From the streets you walked to the conversations you overheard at home, your environment leaves fingerprints on your personality long before you realize it.
Home Is the First Classroom
The household you grow up in teaches you emotional rules before you ever learn social ones.
- Homes that encourage open communication often raise people who express themselves easily.
- Strict or emotionally distant environments may produce individuals who are more reserved, cautious, or highly independent.
- Chaotic households can create adaptability — or anxiety — depending on how safety and support were balanced.
Children don’t just listen to what adults say. They absorb how adults react to stress, conflict, and affection.
Neighborhoods Shape Awareness and Survival Skills
Growing up in a quiet, safe neighborhood versus a high-pressure or unstable one creates very different outlooks on the world.
People raised in environments where they had to stay alert often develop:
- Strong intuition
- Quick decision-making skills
- Emotional resilience

Meanwhile, those from calmer environments may develop:
- Higher trust in others
- A stronger sense of long-term planning
- Comfort with vulnerability
Neither is better — they’re adaptations to different realities.
Culture Influences Identity
Culture plays a major role in shaping personality traits like confidence, humility, and ambition.
- Collective cultures often emphasize family loyalty, respect, and social harmony.
- Individualistic cultures tend to encourage self-expression, independence, and personal achievement.
The values you’re surrounded by determine what behaviors are rewarded — and over time, rewarded behaviors become habits.
Education Shapes Confidence and Curiosity
Schools don’t just teach subjects; they teach self-worth.
Supportive learning environments can build confidence, curiosity, and a love for exploration. Competitive or rigid systems may sharpen discipline and ambition — but sometimes at the cost of creativity or emotional openness.
Teachers, peers, and even classroom dynamics influence how comfortable a person becomes with authority, questioning ideas, and taking risks.

Early Experiences Leave Long Shadows
Moments from childhood — encouragement, neglect, praise, or criticism — often echo into adulthood.
A child praised for effort may grow into an adult who embraces challenges. A child criticized harshly may become self-critical or overly cautious.
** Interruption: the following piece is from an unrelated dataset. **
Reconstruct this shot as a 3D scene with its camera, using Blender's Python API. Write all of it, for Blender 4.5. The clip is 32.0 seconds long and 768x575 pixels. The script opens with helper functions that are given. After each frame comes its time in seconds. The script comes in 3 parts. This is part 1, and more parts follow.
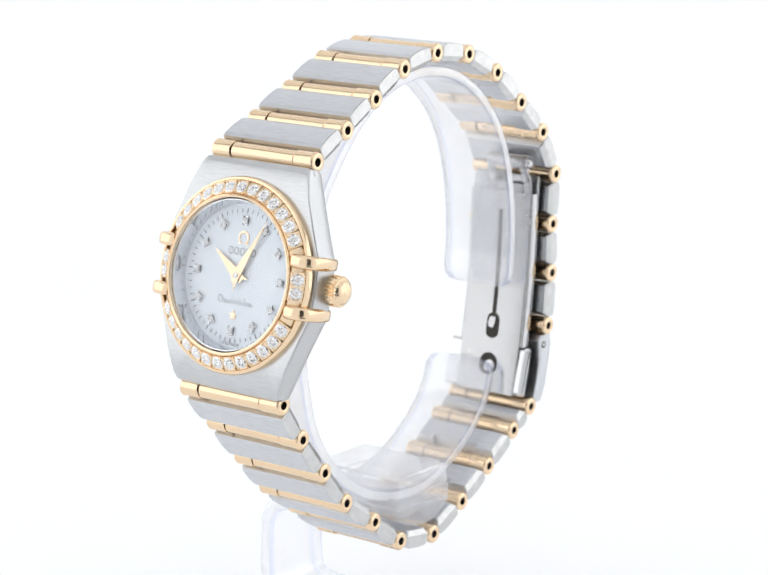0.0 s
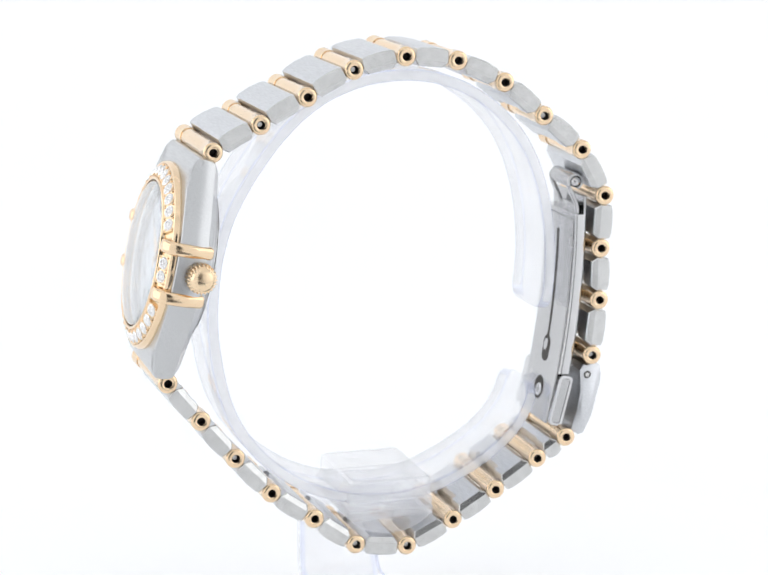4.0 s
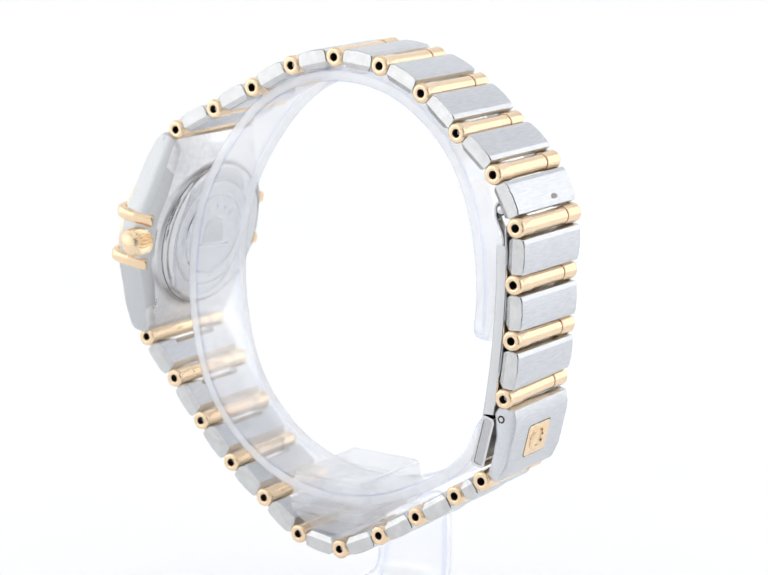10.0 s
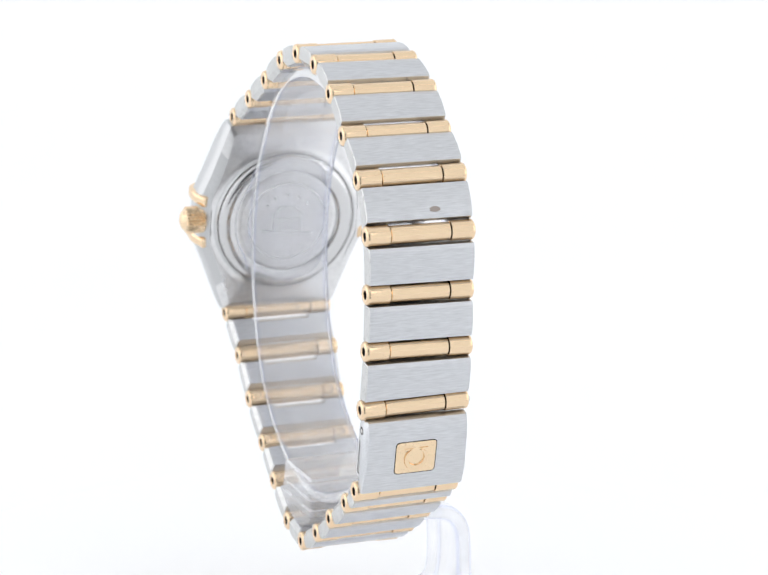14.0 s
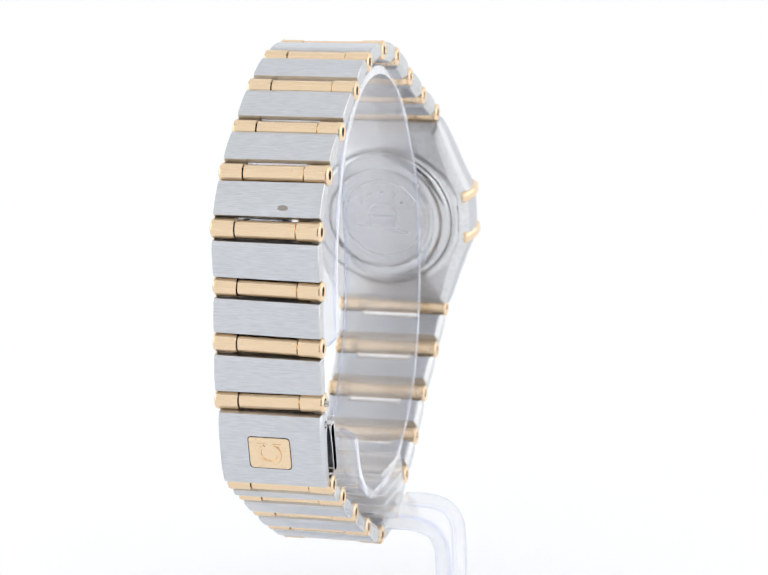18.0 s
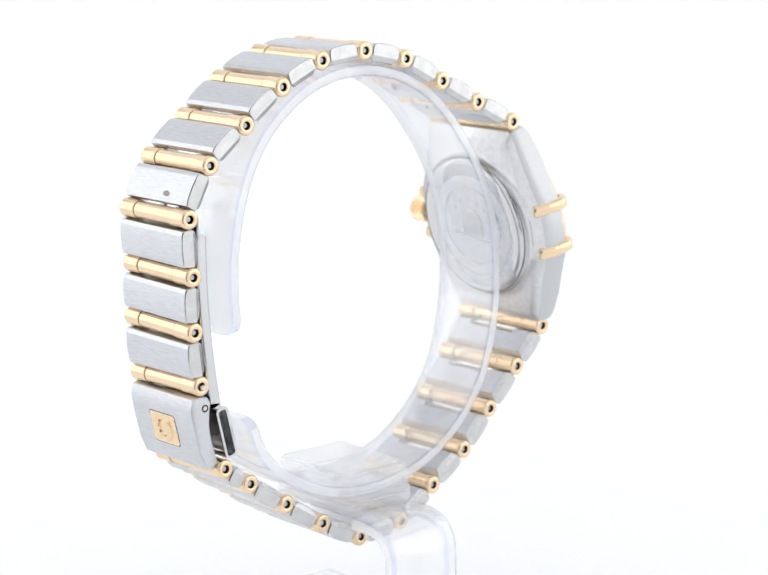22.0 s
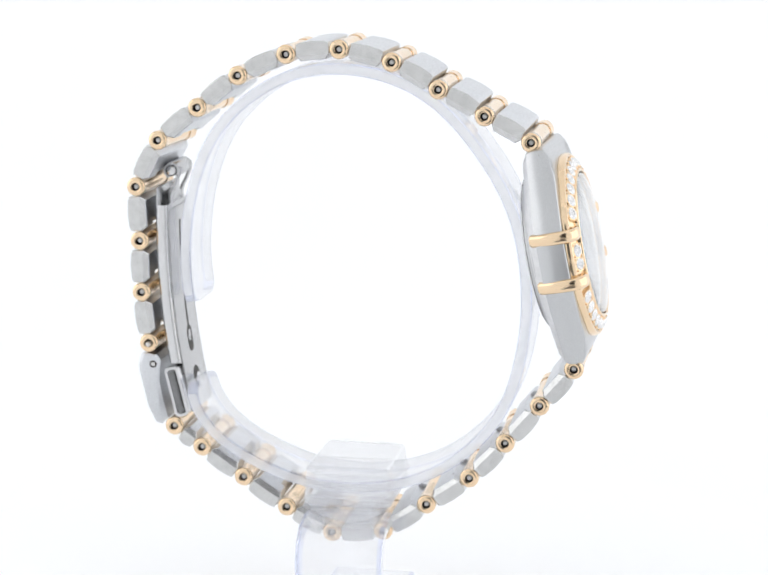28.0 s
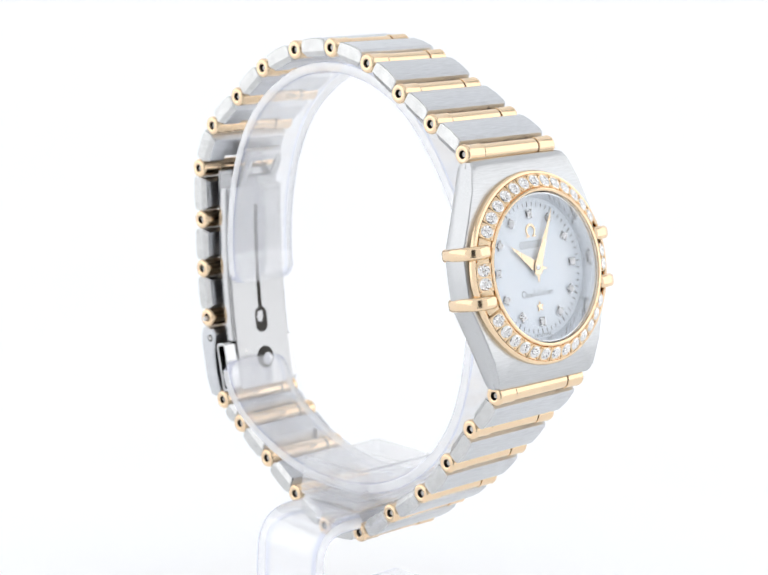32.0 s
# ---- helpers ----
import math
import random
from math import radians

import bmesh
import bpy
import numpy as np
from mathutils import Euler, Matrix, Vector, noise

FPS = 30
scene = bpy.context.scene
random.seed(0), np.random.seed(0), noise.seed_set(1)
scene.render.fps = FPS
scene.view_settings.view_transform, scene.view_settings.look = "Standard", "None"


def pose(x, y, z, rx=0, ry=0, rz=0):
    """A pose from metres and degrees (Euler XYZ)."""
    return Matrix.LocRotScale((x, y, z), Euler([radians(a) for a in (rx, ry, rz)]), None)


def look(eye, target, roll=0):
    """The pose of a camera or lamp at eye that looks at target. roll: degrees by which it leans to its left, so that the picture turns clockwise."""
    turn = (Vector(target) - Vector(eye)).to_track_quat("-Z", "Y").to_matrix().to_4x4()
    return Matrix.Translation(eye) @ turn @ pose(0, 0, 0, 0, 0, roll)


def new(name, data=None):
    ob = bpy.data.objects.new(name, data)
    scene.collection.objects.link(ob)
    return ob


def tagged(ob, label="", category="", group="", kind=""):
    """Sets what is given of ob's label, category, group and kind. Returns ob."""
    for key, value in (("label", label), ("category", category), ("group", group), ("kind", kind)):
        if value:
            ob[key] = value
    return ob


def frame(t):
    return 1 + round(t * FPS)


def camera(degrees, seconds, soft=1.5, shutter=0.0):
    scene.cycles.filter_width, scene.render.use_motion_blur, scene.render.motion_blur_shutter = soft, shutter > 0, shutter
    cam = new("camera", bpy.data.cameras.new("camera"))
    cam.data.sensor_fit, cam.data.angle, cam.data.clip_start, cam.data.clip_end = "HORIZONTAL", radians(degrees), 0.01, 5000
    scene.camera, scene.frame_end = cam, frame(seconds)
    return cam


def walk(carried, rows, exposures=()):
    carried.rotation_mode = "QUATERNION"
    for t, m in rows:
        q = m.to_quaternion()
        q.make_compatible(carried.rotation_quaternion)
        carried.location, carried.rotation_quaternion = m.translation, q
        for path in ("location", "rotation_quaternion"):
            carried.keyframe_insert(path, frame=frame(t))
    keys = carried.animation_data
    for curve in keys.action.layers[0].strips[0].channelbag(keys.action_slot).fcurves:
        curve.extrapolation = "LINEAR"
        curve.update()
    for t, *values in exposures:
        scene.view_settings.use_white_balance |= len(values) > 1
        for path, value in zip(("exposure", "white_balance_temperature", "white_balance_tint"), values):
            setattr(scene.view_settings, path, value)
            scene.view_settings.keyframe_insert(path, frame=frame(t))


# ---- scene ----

import functools

SPAN = 32.0
TURN = -8.6874                      # degrees a second, about the turntable's upright axis
cam = camera(19.551, SPAN, soft=1.5)
cam.data.dof.use_dof, cam.data.dof.focus_distance, cam.data.dof.aperture_fstop = True, 0.245, 60.0
STAND = look((0.001903, -0.26223, 0.05241), (0.002622, -0.002785, -0.001555), 0.319)
walk(cam, [(0.0, STAND), (SPAN, STAND)], exposures=[(0.0, -0.085), (SPAN, -0.085)])

# ---- light: an assumed white photo box, unseen softboxes above and at both sides, glowing cloth ----
world = bpy.data.worlds.new("studio_air")
scene.world = world
world.use_nodes = True
world.node_tree.nodes["Background"].inputs[0].default_value = (0.972, 0.984, 1.0, 1)
world.node_tree.nodes["Background"].inputs[1].default_value = 0.78


def softbox(name, eye, target, w, h, watts):
    data = bpy.data.lights.new(name, "AREA")
    data.shape, data.size, data.size_y, data.energy = "RECTANGLE", w, h, watts
    data.color = (0.985, 0.99, 1.0)
    ob = new(name, data)
    ob.matrix_world = look(eye, target)
    return ob


softbox("softbox_top", (0, 0.0, 0.42), (0, 0, 0), 0.7, 0.46, 0.46)
softbox("softbox_left", (-0.42, -0.02, 0.1), (0, 0, 0), 0.6, 0.45, 0.70)
softbox("softbox_right", (0.42, -0.02, 0.1), (0, 0, 0), 0.6, 0.45, 0.70)

# ---- materials ----


def mat(name, base, rough=0.5, metal=0.0):
    m = bpy.data.materials.new(name)
    m.use_nodes = True
    b = m.node_tree.nodes["Principled BSDF"]
    b.inputs["Base Color"].default_value = (*base, 1)
    b.inputs["Roughness"].default_value = rough
    b.inputs["Metallic"].default_value = metal
    return m, m.node_tree, b


def coords(nt, scale, rot=(0, 0, 0)):
    tc = nt.nodes.new("ShaderNodeTexCoord")
    mp = nt.nodes.new("ShaderNodeMapping")
    mp.inputs["Scale"].default_value = scale
    mp.inputs["Rotation"].default_value = rot
    nt.links.new(tc.outputs["Object"], mp.inputs[0])
    return mp.outputs[0]


def noise_tex(nt, vec, scale, detail=3.0):
    n = nt.nodes.new("ShaderNodeTexNoise")
    n.inputs["Scale"].default_value = scale
    n.inputs["Detail"].default_value = detail
    nt.links.new(vec, n.inputs["Vector"])
    return n.outputs["Fac"]


def ramp(nt, fac, a, b, lo=0.3, hi=0.7):
    r = nt.nodes.new("ShaderNodeMapRange")
    r.inputs["From Min"].default_value, r.inputs["From Max"].default_value = lo, hi
    r.inputs["To Min"].default_value, r.inputs["To Max"].default_value = a, b
    nt.links.new(fac, r.inputs["Value"])
    return r.outputs["Result"]


def bump(nt, bsdf, fac, strength, dist):
    bp = nt.nodes.new("ShaderNodeBump")
    bp.inputs["Strength"].default_value = strength
    bp.inputs["Distance"].default_value = dist
    nt.links.new(fac, bp.inputs["Height"])
    nt.links.new(bp.outputs[0], bsdf.inputs["Normal"])


def colour_mix(nt, bsdf, fac, a, b):
    mx = nt.nodes.new("ShaderNodeMix")
    mx.data_type = "RGBA"
    mx.inputs["A"].default_value, mx.inputs["B"].default_value = (*a, 1), (*b, 1)
    nt.links.new(fac, mx.inputs["Factor"])
    nt.links.new(mx.outputs["Result"], bsdf.inputs["Base Color"])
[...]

These patterns aren’t permanent, but they’re powerful starting points.
Adaptation Becomes Personality
Over time, coping mechanisms turn into personality traits.
- Being quiet may start as self-protection.
- Humor may develop as a way to diffuse tension.
- Independence can form when support feels unreliable.
What we call “personality” is often a record of how we learned to survive, belong, and feel safe.
Can Personality Change?
Yes — but awareness comes first.
Understanding how your environment shaped you gives you the power to keep what serves you and question what doesn’t. Growth doesn’t mean rejecting your past; it means recognizing it.
Your upbringing influenced you — it did not define your limits.
The Bigger Picture
Where you grow up doesn’t just shape your accent or habits. It shapes how you trust, love, communicate, and respond to the world.
Personality isn’t created in isolation. It’s built quietly, daily, through environments that teach us who we need to be — before we choose who we want to become.